Task directions :: Go through the entries below and copy each line containing the word "kind".

Raw records ::
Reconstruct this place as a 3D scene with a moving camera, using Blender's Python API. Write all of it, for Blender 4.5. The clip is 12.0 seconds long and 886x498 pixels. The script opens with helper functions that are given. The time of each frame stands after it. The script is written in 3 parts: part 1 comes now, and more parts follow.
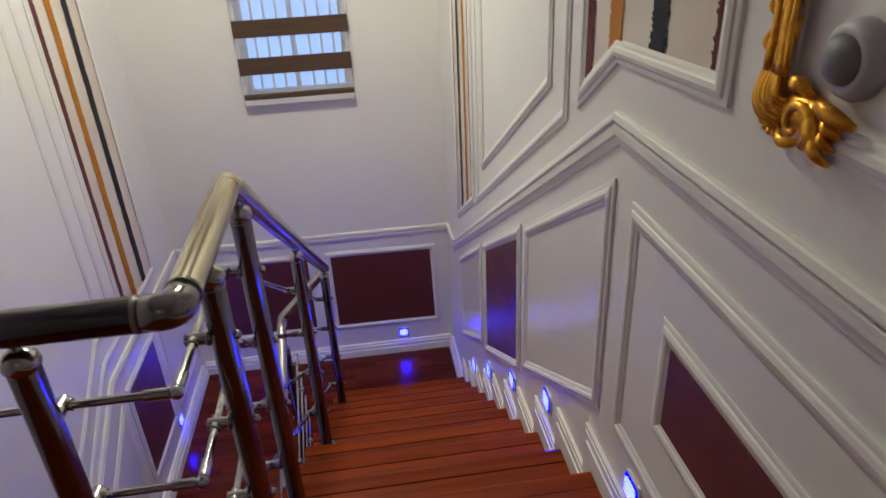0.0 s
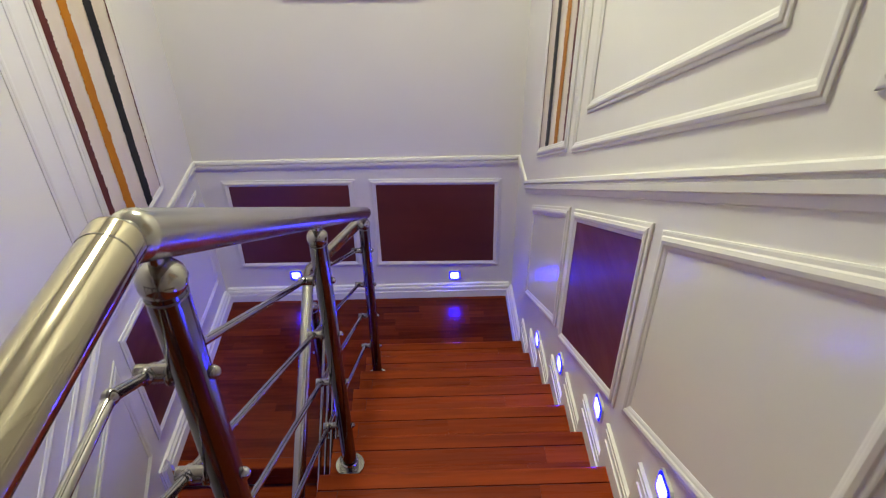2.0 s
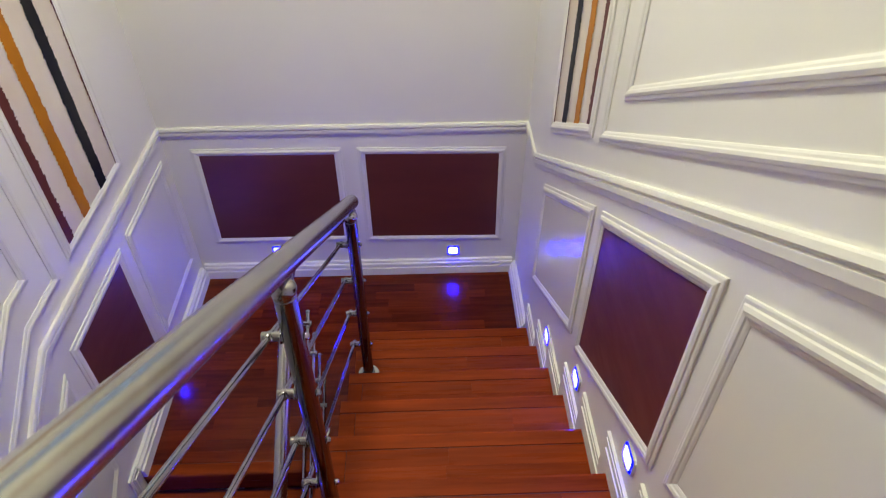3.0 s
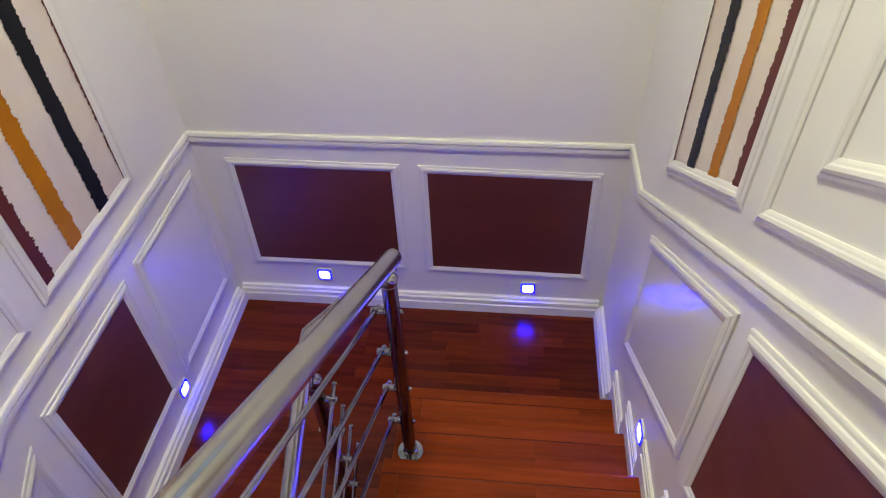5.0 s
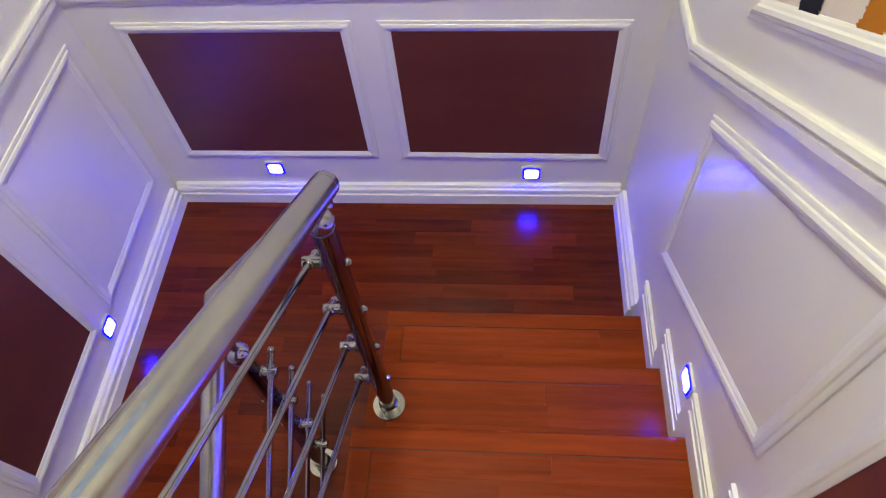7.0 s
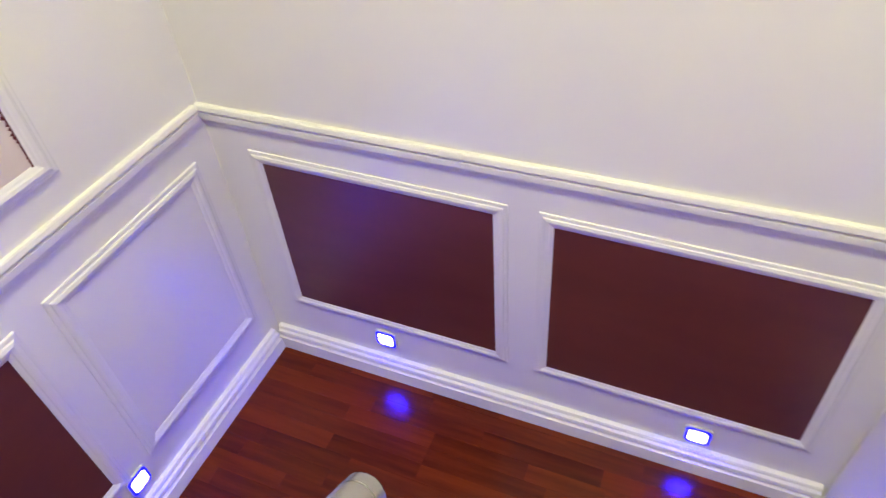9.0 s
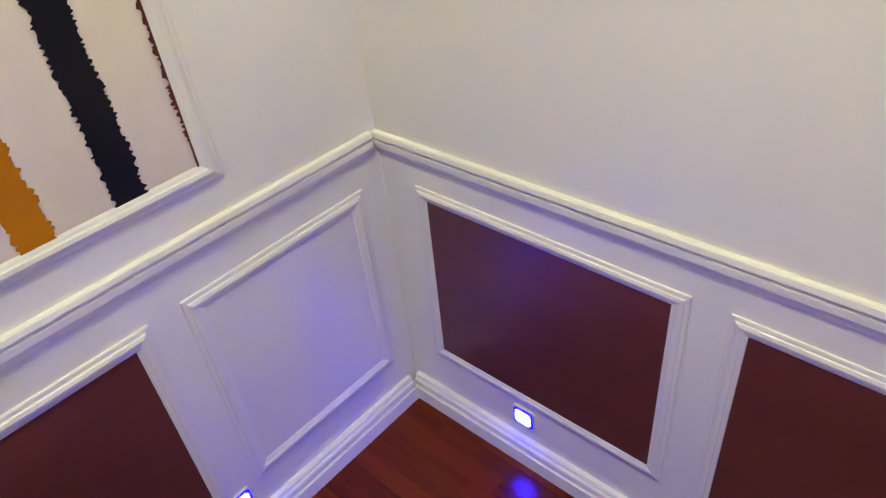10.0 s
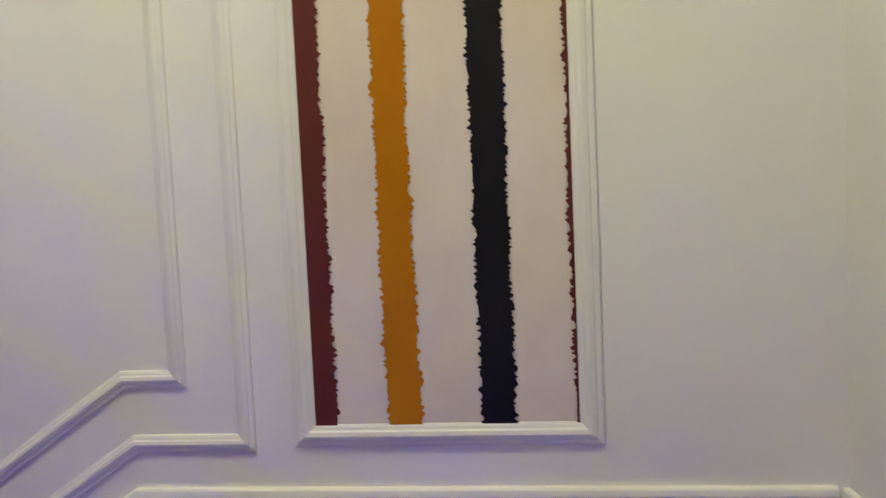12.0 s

==

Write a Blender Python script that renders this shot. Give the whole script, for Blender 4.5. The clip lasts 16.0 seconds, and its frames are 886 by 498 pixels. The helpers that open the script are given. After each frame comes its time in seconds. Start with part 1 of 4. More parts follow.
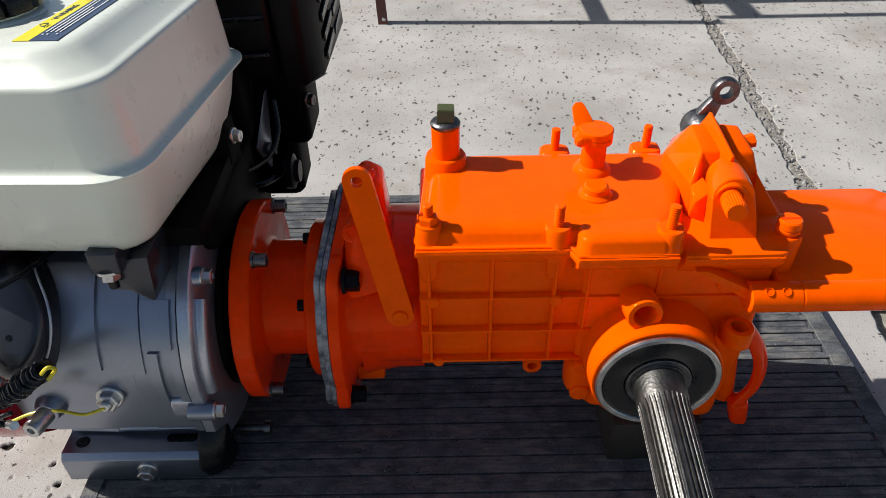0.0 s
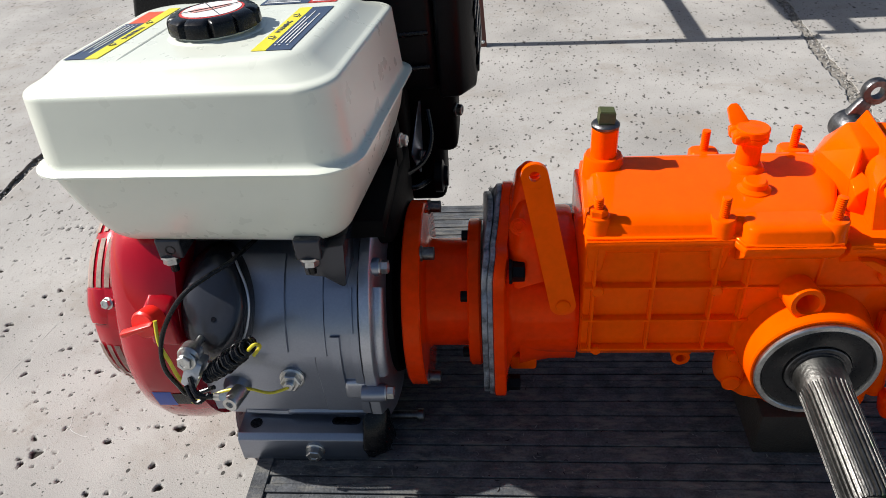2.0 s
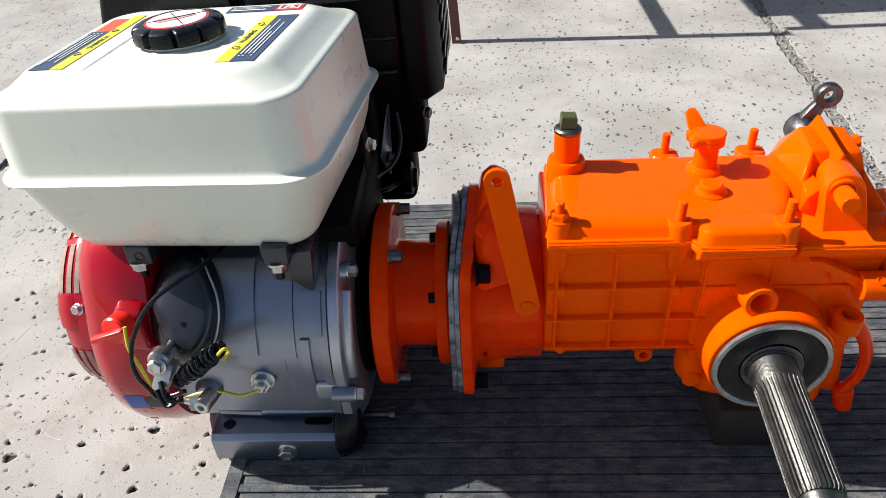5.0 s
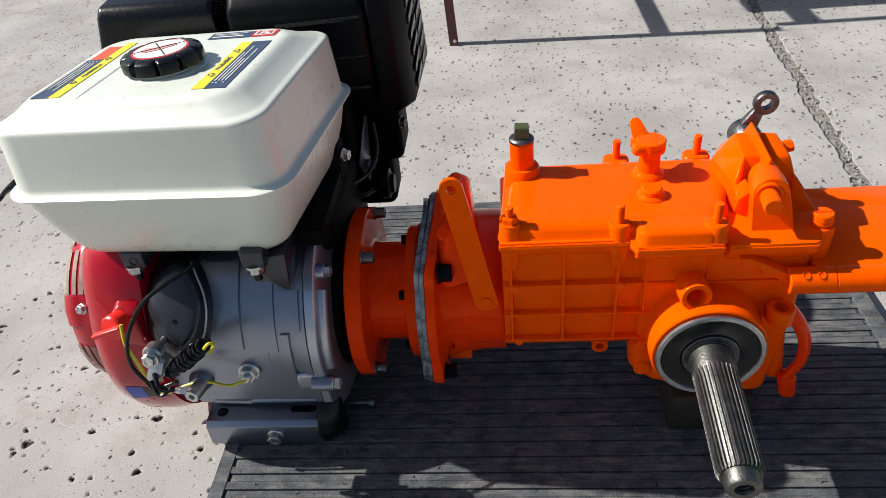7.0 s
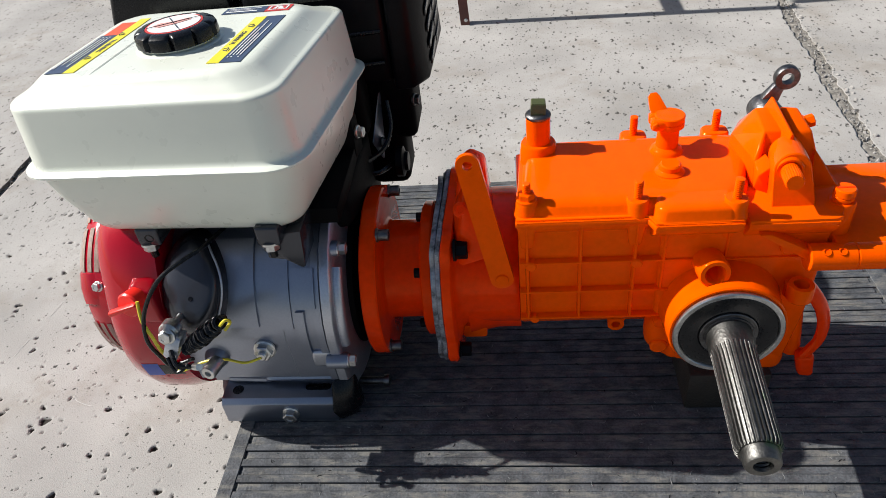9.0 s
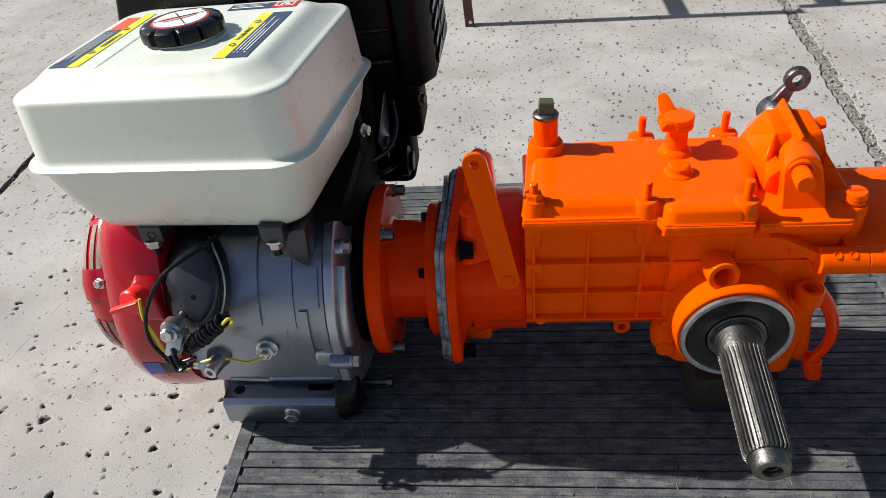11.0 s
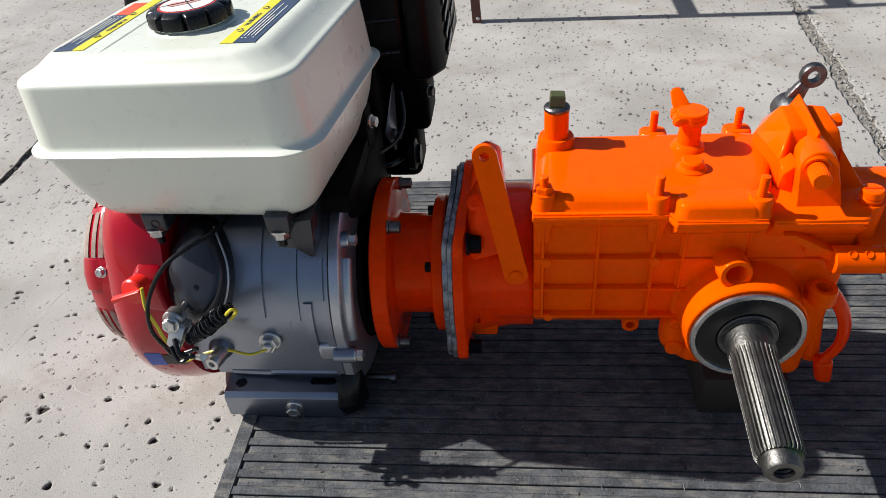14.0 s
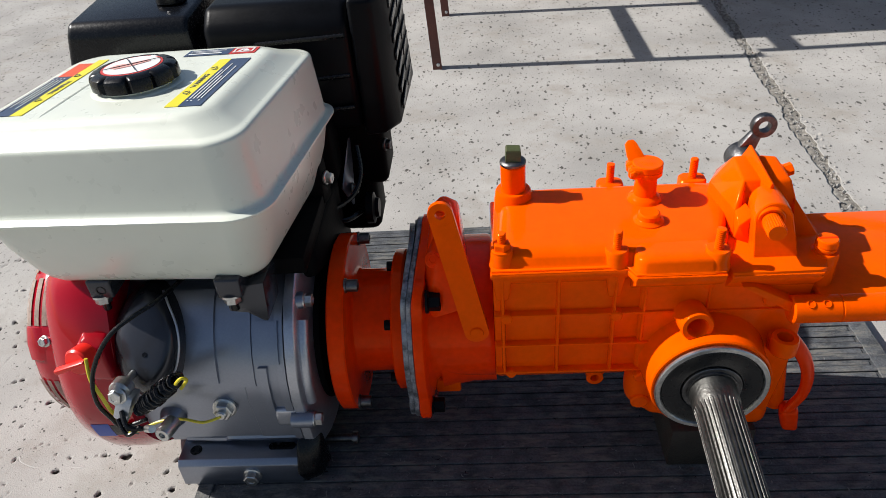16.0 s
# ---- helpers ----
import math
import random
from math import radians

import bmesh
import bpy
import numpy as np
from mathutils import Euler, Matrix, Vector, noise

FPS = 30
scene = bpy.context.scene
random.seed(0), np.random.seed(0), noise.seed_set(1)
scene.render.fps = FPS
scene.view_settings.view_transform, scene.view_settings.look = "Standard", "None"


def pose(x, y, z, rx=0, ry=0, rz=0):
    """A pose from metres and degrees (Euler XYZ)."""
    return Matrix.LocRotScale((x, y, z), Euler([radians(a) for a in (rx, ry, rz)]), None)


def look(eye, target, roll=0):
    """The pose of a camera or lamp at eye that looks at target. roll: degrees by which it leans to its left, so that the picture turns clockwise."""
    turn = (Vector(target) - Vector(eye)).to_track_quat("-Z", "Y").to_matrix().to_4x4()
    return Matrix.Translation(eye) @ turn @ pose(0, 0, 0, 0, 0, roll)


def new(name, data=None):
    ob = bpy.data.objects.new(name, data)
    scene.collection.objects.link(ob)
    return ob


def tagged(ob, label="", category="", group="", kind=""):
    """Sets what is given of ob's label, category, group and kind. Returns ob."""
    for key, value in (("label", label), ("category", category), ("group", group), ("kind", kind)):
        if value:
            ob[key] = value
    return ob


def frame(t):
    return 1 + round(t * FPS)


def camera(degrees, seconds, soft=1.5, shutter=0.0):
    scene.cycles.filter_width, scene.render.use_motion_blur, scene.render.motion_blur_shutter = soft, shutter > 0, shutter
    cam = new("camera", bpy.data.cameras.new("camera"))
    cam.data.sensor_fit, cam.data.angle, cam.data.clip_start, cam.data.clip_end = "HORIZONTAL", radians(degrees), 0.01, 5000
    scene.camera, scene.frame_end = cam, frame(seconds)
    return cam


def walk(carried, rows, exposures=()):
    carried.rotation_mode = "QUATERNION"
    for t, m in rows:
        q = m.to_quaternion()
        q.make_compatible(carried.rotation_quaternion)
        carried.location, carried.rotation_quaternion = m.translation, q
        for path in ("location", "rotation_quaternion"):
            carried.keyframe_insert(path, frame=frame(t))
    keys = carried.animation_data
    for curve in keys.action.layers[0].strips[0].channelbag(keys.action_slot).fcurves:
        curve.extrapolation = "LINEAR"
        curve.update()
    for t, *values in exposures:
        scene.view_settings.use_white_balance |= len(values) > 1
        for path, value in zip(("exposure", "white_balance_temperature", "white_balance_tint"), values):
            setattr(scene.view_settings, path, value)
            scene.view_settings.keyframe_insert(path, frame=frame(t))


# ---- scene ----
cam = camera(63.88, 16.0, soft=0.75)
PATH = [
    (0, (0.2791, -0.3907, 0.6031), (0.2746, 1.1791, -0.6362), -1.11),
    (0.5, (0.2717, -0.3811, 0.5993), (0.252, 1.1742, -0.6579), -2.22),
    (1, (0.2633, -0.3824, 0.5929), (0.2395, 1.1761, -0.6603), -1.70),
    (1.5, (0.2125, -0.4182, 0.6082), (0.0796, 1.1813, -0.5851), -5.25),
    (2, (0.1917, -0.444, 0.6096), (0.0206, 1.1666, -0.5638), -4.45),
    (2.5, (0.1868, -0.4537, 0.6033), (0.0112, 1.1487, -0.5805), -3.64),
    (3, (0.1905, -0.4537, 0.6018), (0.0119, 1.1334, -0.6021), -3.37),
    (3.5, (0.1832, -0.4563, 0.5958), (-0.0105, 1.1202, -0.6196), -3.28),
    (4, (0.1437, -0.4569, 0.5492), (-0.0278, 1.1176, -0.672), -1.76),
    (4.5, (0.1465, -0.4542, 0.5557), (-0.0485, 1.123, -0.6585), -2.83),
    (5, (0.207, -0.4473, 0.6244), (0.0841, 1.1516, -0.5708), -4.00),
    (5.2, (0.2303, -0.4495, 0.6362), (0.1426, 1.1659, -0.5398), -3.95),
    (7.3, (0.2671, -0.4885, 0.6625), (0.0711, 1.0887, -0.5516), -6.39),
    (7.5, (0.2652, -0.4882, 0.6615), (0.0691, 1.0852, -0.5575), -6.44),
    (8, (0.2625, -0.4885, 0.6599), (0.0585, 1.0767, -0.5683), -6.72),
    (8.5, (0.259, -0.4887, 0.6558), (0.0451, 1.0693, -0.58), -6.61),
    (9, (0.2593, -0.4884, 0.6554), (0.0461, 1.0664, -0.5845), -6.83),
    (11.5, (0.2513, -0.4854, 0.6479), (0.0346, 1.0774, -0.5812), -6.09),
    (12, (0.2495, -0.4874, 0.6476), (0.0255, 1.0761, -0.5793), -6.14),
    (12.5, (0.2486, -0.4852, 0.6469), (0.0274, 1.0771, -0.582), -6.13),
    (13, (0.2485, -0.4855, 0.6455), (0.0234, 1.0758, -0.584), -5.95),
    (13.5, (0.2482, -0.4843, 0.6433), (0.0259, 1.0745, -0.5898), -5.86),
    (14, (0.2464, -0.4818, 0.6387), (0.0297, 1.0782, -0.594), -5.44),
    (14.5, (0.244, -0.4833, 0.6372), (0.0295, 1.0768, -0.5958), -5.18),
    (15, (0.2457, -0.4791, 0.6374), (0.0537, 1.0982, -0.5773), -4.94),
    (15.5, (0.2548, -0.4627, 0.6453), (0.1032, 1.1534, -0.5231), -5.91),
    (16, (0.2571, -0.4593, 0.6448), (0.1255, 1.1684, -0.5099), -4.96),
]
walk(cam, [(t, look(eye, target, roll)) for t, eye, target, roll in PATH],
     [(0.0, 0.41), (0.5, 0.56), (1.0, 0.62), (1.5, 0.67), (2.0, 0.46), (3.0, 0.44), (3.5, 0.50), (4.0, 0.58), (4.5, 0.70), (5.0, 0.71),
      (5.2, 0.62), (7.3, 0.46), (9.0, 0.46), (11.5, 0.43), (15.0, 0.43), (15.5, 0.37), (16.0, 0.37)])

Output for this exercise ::
def tagged(ob, label="", category="", group="", kind=""):
    """Sets what is given of ob's label, category, group and kind. Returns ob."""
    for key, value in (("label", label), ("category", category), ("group", group), ("kind", kind)):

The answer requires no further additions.